Because I feel that the statutory limit has yet to be satisfied, I do not believe that the certified question is properly before us on these facts. Thus I would not answer it.

NOTES

[1] In addition, there were several other defendants involved in this cause with which the petitioner has also settled claims arising out of this incident: Hunt Brothers (owners of the citrus grove adjacent to the tree that fell) have paid $15,000; Cora Hargroves and Hargroves' insurer (who trimmed the trees under yearly contracts with Florida Power Corporation for approximately 30 years and which volunteered to remove the trees post-accident for the City of Lake Wales) paid $15,000; Florida Power Corporation (which cut or had cut all the trees to accommodate their power lines) paid $30,000.

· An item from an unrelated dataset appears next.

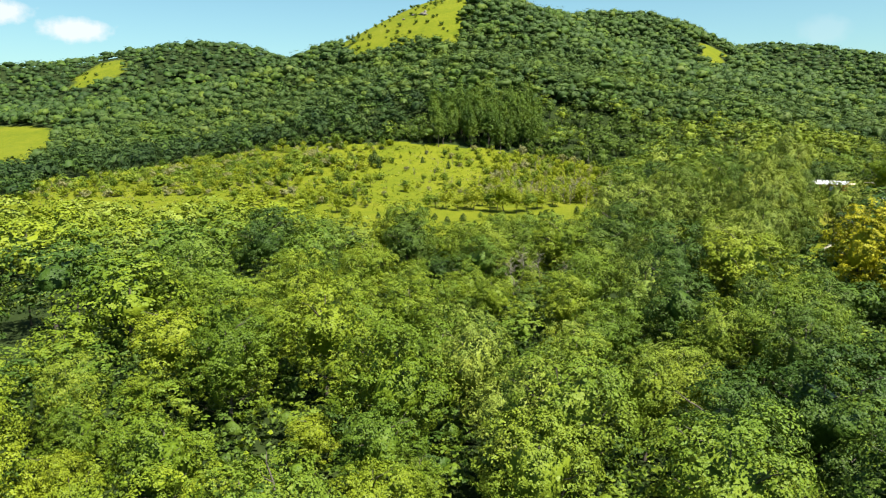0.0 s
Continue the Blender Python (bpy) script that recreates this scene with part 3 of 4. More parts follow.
VALLEY = [(0, 40), (10, 135), (45, 205), (105, 295), (175, 400)]
EAST_EDGE = [(292, 330), (278, 366), (262, 384), (268, 400), (290, 428), (318, 452)]
NAMED = {
    "big": [(62, 238, 30, 1.15), (102, 234.5, 38.5, 0.72), (109, 236, 36, 0.6), (78, 240, 33, 0.85), (159.5, 329.5, 41.5, 0.88), (72, 187, 22, 1.0), (95, 206, 30, 1.0), (113, 230, 36, 0.8), (93, 228, 36, 0.75), (103, 227, 36, 0.7), (64, 154, 28, 0.9)],
    "mid": [(43.5, 170, 14, 1.2), (61, 174, 19, 1.1), (56, 166, 17, 1.1), (22, 172, 11, 1.4), (10, 176, 19, 1.5), (13, 189, 20, 1.5), (23, 199, 21, 1.4), (-10, 203, 25, 1.25), (18, 207, 21, 1.25), (132, 364, 31, 1.4), (121, 356, 28, 1.4), (152, 410, 29, 1.0), (162, 414, 24, 1.1), (338, 504, 19, 1.35), (279, 378, 31, 1.4), (287, 375, 36, 1.3), (274, 384, 29, 1.3), (291, 388, 36, 1.3), (271, 370, 29, 1.2), (284, 364, 37, 1.3), (140, 331, 17, 1.6), (121, 300, 14, 1.5), (129, 296, 14, 1.4), (116, 301, 14, 1.2), (24, 108, 18, 1.3), (58, 112, 22, 1.4), (67, 126, 20, 1.3), (49, 104, 20, 1.3), (31, 117, 17, 1.3), (19, 97, 18, 1.3), (143, 313, 17, 1.5), (129.6, 310.8, 21, 1.3), (137, 306, 16, 1.3), (134, 322, 17, 1.4), (146, 322, 18, 1.3), (152, 314, 15, 1.3), (113, 317, 17, 1.3), (103, 281, 22, 1.1), (107, 307, 16, 1.3), (103, 297, 17, 1.2), (98, 284, 17, 1.3), (113, 291, 16, 1.4), (96, 352, 13, 1.5), (104, 364, 16, 1.4), (118, 325.5, 17, 1.4), (121.5, 310, 13, 1.3), (123, 303, 13, 1.2), (98, 276, 14, 1.5), (101.5, 287.5, 13, 1.3), (109.5, 286, 12, 1.3)],
    "dark": [(-47, 183, 25, 1.3), (122, 262, 19, 1.4), (126, 254, 18, 1.4), (121, 255.5, 28, 0.95), (111, 261, 31, 0.85), (106, 243, 30, 1.2), (119.7, 276.2, 23, 0.8), (155, 273, 15, 1.5), (148, 262, 15, 1.5), (51.5, 187, 11, 1.3), (48, 196, 13.5, 1.5), (84, 344, 14, 1.6), (213, 440, 21, 1.6), (222, 446, 23, 1.5), (240, 439, 18, 1.2), (231, 445, 22, 1.6), (241, 447, 21, 1.5), (226, 458, 22, 1.5), (248, 455, 22, 1.4), (136, 262, 14, 1.4), (126, 266, 16, 1.3)],
    "light": [(-6, 56, 19, 1.2), (14, 160, 10.5, 1.4), (20.5, 163, 9.5, 1.4), (28, 171, 11, 1.4), (-17, 214, 22, 1.1), (251, 338, 25, 1.1), (266, 348, 27, 1.0), (-30, 149, 18, 1.5), (-17, 132, 18, 1.4), (-22, 120, 19, 1.3), (-5, 140, 18, 1.35), (113, 433, 19, 1.2), (33, 194, 21, 1.6), (41, 200, 20, 1.3)],
    "grey": [(55, 158, 17, 1.2), (99, 214, 31, 1.1), (111, 224, 30, 1.2), (95, 222, 28, 1.2), (143.5, 338, 35, 0.72), (134, 240, 30, 1.1), (143, 246, 26, 1.1), (77.5, 220, 11, 1.4), (70.5, 218, 9, 1.3), (70, 223, 15, 1.5), (82, 224, 16, 1.5), (75, 232, 17, 1.4), (81, 219, 29, 1.2), (70, 222, 26, 1.2), (151, 325, 16, 1.6), (160, 319, 16, 1.5), (247.3, 322.7, 27, 0.9), (150, 262, 13, 1.3)],
}
taken = []
turns = np.random.default_rng(71)
for kind, rows in NAMED.items():
    for k, (x, y, top, wide) in enumerate(rows):
        put(KINDS[kind][k % len(KINDS[kind])], x, y, top, wide=wide if kind == "big" else 0.77 * wide, turn=turns.uniform(0, 6.3))
        taken.append((x, y, (9.0 if kind == "big" else 5.0) * wide * (top - float(land(x, y))) / (28 if kind == "big" else 20)))
purple = proto(make_tree("ornamental_tree", "dark purple-leaved ornamental tree beside the driveway", "", LEAF_PURPLE, 900, 14, 5.2, 0.05, 28, 16, 14, 0.28), 14)
purple.matrix_basis = Matrix.LocRotScale(at(174.5, 363.5), None, (1.3, 1.3, 1.42))
taken.append((174.5, 363.5, 6))
yellow = proto(make_tree("broadleaf_tree", "yellow-leaved broadleaf tree among green trees", "", LEAF_YELLOW, 930, 22, 6.2, boughs=34), 22)
yellow.matrix_basis = Matrix.LocRotScale(at(93, 155), None, (1.35, 1.35, 1.25))
taken.append((93, 155, 6))
maple = proto(make_tree("maple_tree", "dense round yellow-green maple at the edge of the pasture", "", LEAF_MAPLE, 960, 22, 8.6, 0.02, 50, 20, 18, 0.3, 0.4, limbs=9, lump=(0.2, 0.32)), 22)
maple.matrix_basis = Matrix.LocRotScale(at(226, 362), None, (1.15, 1.15, 0.98))
taken.append((226, 362, 9))
put(PINE, 232, 373, 23, wide=0.8, turn=1, label="small blue-green spruce behind the maple")
PINE.matrix_basis = Matrix.LocRotScale(at(243.5, 387.5), None, (2.0, 2.0, 1.5))
taken += [(243.5, 387.5, 10), (232, 373, 5)]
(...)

[2] Section 768.28(13), Florida Statutes (1979), provides:

(13) The state and its agencies and subdivisions are authorized to be self-insured, to enter into risk management programs, or to purchase liability insurance for whatever coverage they may choose, or to have any combination thereof, in anticipation of any claim, judgment, and claims bill which they may be liable to pay pursuant to this section. Agencies or subdivisions, and sheriffs for the purpose of police professional liability only, which are subject to homogeneous risks may purchase insurance jointly or may join together as self-insurers to provide other means of protection against tort claims, any charter provisions or laws to the contrary notwithstanding. Sheriffs may join together as self-insurers to provide coverage for police professional liability claims only. (Emphasis added.)